- INFORMATION SUPPLIED -
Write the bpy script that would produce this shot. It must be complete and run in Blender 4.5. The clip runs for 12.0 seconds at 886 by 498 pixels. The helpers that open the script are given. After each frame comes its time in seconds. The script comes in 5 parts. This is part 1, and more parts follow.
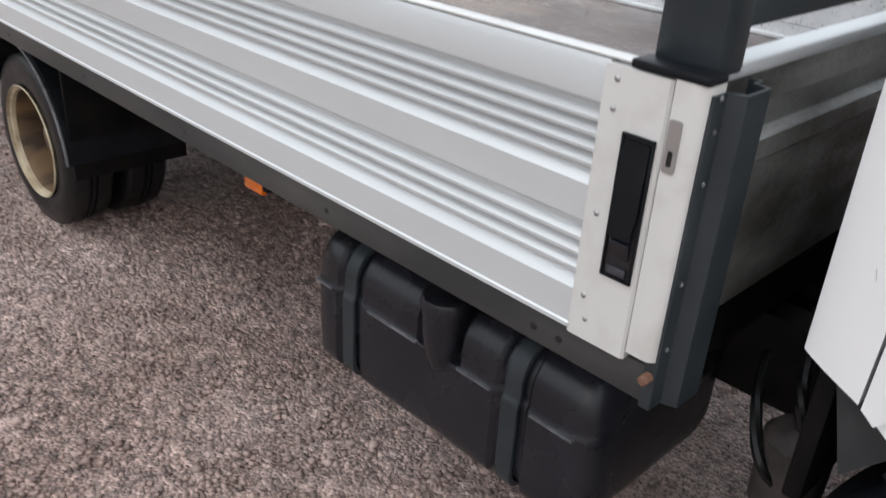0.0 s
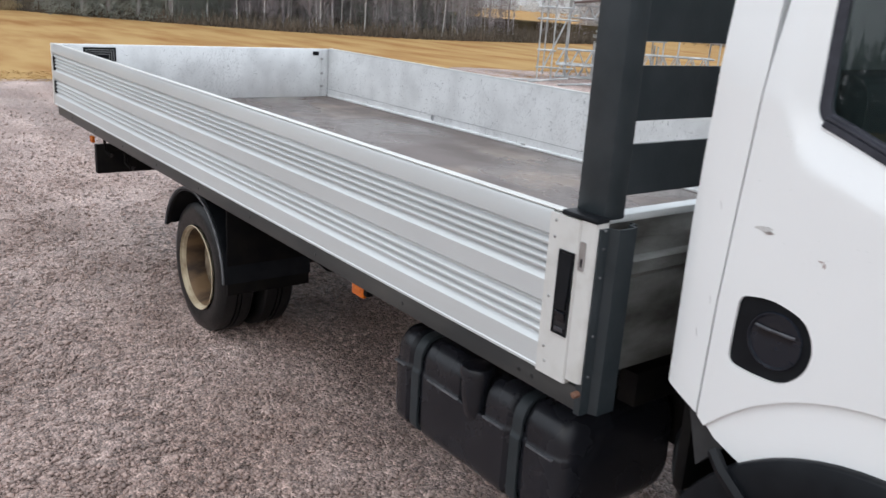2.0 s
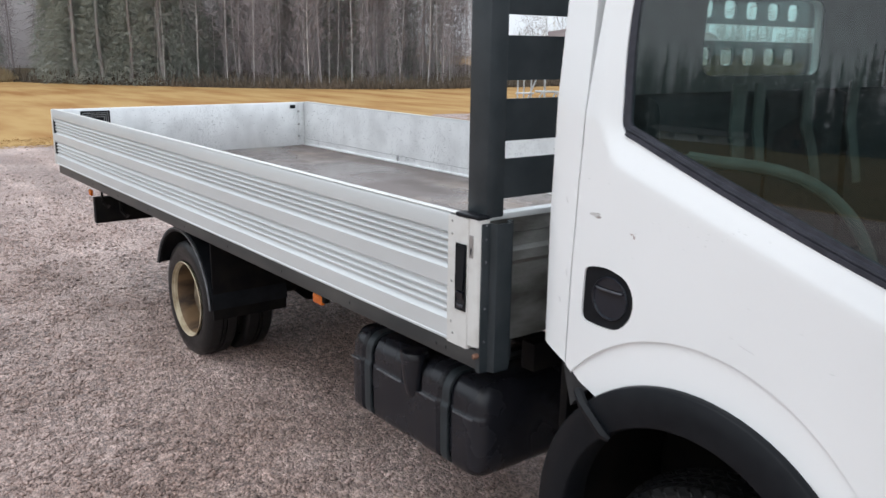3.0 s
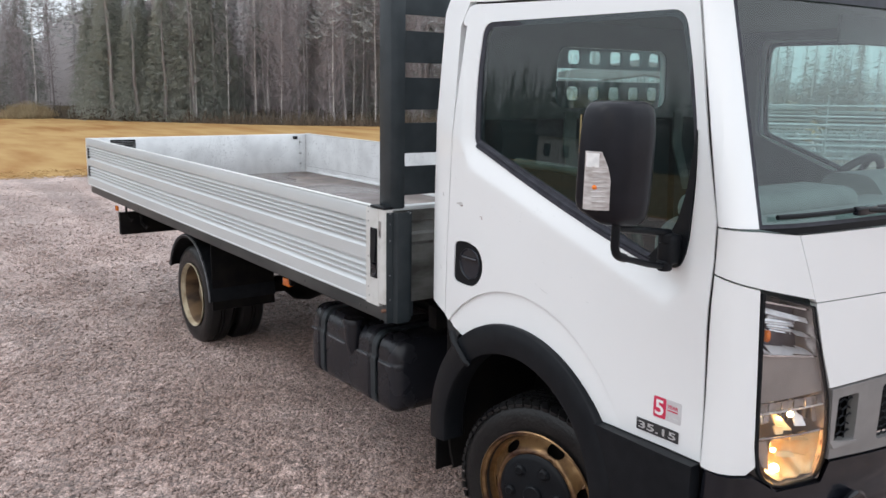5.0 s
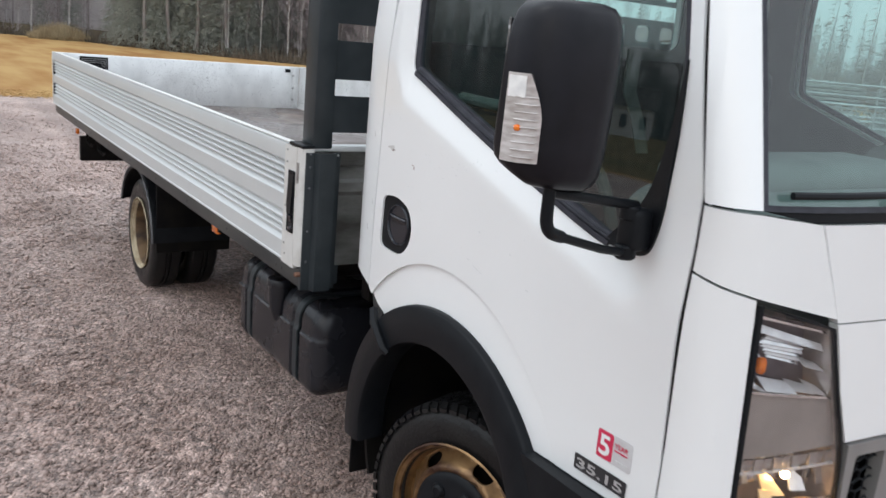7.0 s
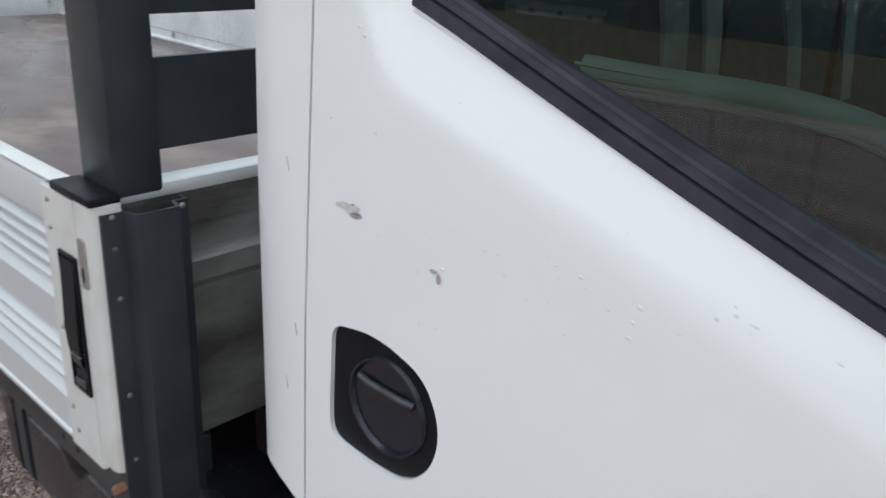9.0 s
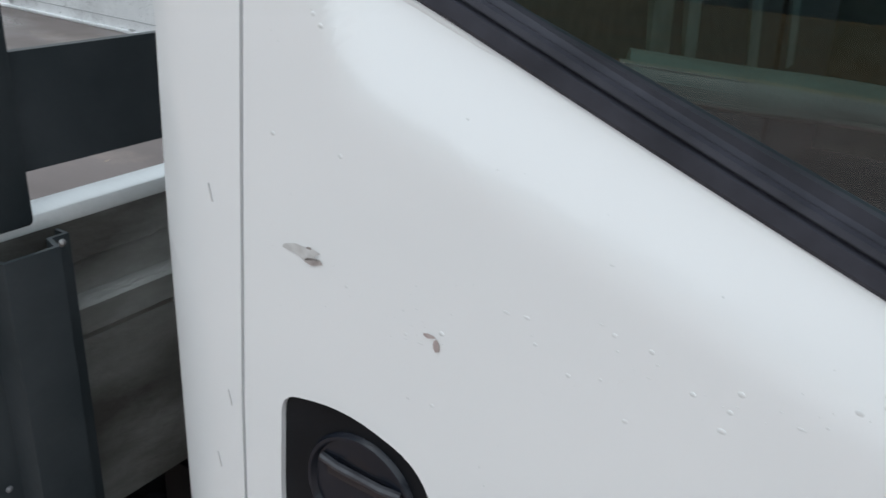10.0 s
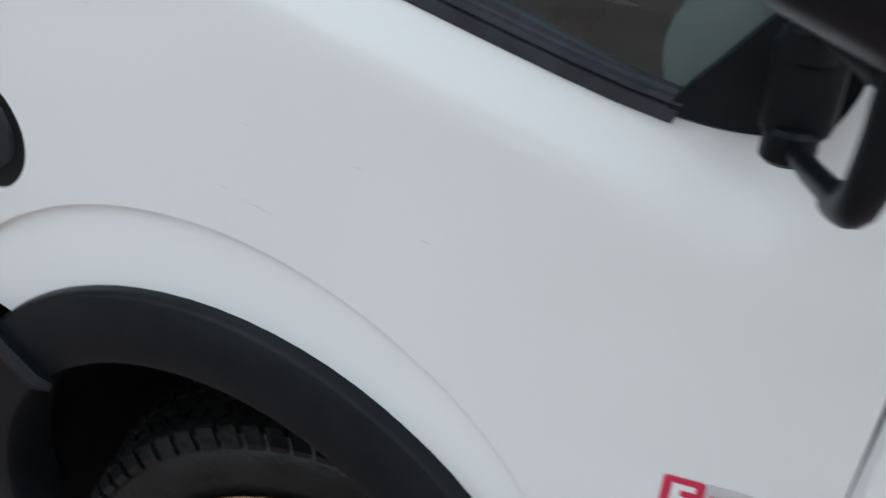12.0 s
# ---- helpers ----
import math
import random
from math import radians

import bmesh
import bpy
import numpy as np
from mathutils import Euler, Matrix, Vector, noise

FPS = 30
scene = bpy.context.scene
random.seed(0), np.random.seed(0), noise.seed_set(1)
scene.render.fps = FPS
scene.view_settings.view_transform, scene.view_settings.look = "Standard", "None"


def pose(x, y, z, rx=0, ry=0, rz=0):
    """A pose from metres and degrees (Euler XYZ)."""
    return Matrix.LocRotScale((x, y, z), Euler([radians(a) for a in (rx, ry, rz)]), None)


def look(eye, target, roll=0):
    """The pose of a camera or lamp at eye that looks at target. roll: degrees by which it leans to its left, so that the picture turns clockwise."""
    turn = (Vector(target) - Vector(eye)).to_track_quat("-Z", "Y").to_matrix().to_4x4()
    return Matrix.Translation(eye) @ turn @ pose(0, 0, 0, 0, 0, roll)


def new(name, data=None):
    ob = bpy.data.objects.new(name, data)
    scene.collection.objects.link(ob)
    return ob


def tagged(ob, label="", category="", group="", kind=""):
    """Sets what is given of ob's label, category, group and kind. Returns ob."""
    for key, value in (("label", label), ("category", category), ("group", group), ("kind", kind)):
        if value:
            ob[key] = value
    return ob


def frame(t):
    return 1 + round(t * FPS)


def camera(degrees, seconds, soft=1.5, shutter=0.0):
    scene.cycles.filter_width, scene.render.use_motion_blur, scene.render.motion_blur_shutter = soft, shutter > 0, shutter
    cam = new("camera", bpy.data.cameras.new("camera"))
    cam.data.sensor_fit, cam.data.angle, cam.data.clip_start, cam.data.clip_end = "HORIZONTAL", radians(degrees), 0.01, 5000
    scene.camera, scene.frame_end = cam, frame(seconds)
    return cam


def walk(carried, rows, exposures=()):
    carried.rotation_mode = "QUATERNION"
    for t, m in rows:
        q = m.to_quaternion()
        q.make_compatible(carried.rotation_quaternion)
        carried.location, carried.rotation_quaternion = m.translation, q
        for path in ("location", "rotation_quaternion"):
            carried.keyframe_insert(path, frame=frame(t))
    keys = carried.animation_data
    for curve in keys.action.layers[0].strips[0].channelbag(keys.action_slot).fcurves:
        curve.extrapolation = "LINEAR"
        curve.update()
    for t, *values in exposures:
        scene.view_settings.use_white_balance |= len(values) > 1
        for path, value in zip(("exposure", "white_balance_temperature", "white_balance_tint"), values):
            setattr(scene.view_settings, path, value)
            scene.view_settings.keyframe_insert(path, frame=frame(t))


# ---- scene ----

- SET PROBLEM -
Copy out all the data exactly; skip the pictures.

- OUTPUT OF THE EXERCISE -
Write the bpy script that would produce this shot. It must be complete and run in Blender 4.5. The clip runs for 12.0 seconds at 886 by 498 pixels. The helpers that open the script are given. After each frame comes its time in seconds. The script comes in 5 parts. This is part 1, and more parts follow.
0.0 s
2.0 s
3.0 s
5.0 s
7.0 s
9.0 s
10.0 s
12.0 s
# ---- helpers ----
import math
import random
from math import radians

import bmesh
import bpy
import numpy as np
from mathutils import Euler, Matrix, Vector, noise

FPS = 30
scene = bpy.context.scene
random.seed(0), np.random.seed(0), noise.seed_set(1)
scene.render.fps = FPS
scene.view_settings.view_transform, scene.view_settings.look = "Standard", "None"


def pose(x, y, z, rx=0, ry=0, rz=0):
    """A pose from metres and degrees (Euler XYZ)."""
    return Matrix.LocRotScale((x, y, z), Euler([radians(a) for a in (rx, ry, rz)]), None)


def look(eye, target, roll=0):
    """The pose of a camera or lamp at eye that looks at target. roll: degrees by which it leans to its left, so that the picture turns clockwise."""
    turn = (Vector(target) - Vector(eye)).to_track_quat("-Z", "Y").to_matrix().to_4x4()
    return Matrix.Translation(eye) @ turn @ pose(0, 0, 0, 0, 0, roll)


def new(name, data=None):
    ob = bpy.data.objects.new(name, data)
    scene.collection.objects.link(ob)
    return ob


def tagged(ob, label="", category="", group="", kind=""):
    """Sets what is given of ob's label, category, group and kind. Returns ob."""
    for key, value in (("label", label), ("category", category), ("group", group), ("kind", kind)):
        if value:
            ob[key] = value
    return ob


def frame(t):
    return 1 + round(t * FPS)


def camera(degrees, seconds, soft=1.5, shutter=0.0):
    scene.cycles.filter_width, scene.render.use_motion_blur, scene.render.motion_blur_shutter = soft, shutter > 0, shutter
    cam = new("camera", bpy.data.cameras.new("camera"))
    cam.data.sensor_fit, cam.data.angle, cam.data.clip_start, cam.data.clip_end = "HORIZONTAL", radians(degrees), 0.01, 5000
    scene.camera, scene.frame_end = cam, frame(seconds)
    return cam


def walk(carried, rows, exposures=()):
    carried.rotation_mode = "QUATERNION"
    for t, m in rows:
        q = m.to_quaternion()
        q.make_compatible(carried.rotation_quaternion)
        carried.location, carried.rotation_quaternion = m.translation, q
        for path in ("location", "rotation_quaternion"):
            carried.keyframe_insert(path, frame=frame(t))
    keys = carried.animation_data
    for curve in keys.action.layers[0].strips[0].channelbag(keys.action_slot).fcurves:
        curve.extrapolation = "LINEAR"
        curve.update()
    for t, *values in exposures:
        scene.view_settings.use_white_balance |= len(values) > 1
        for path, value in zip(("exposure", "white_balance_temperature", "white_balance_tint"), values):
            setattr(scene.view_settings, path, value)
            scene.view_settings.keyframe_insert(path, frame=frame(t))


# ---- scene ----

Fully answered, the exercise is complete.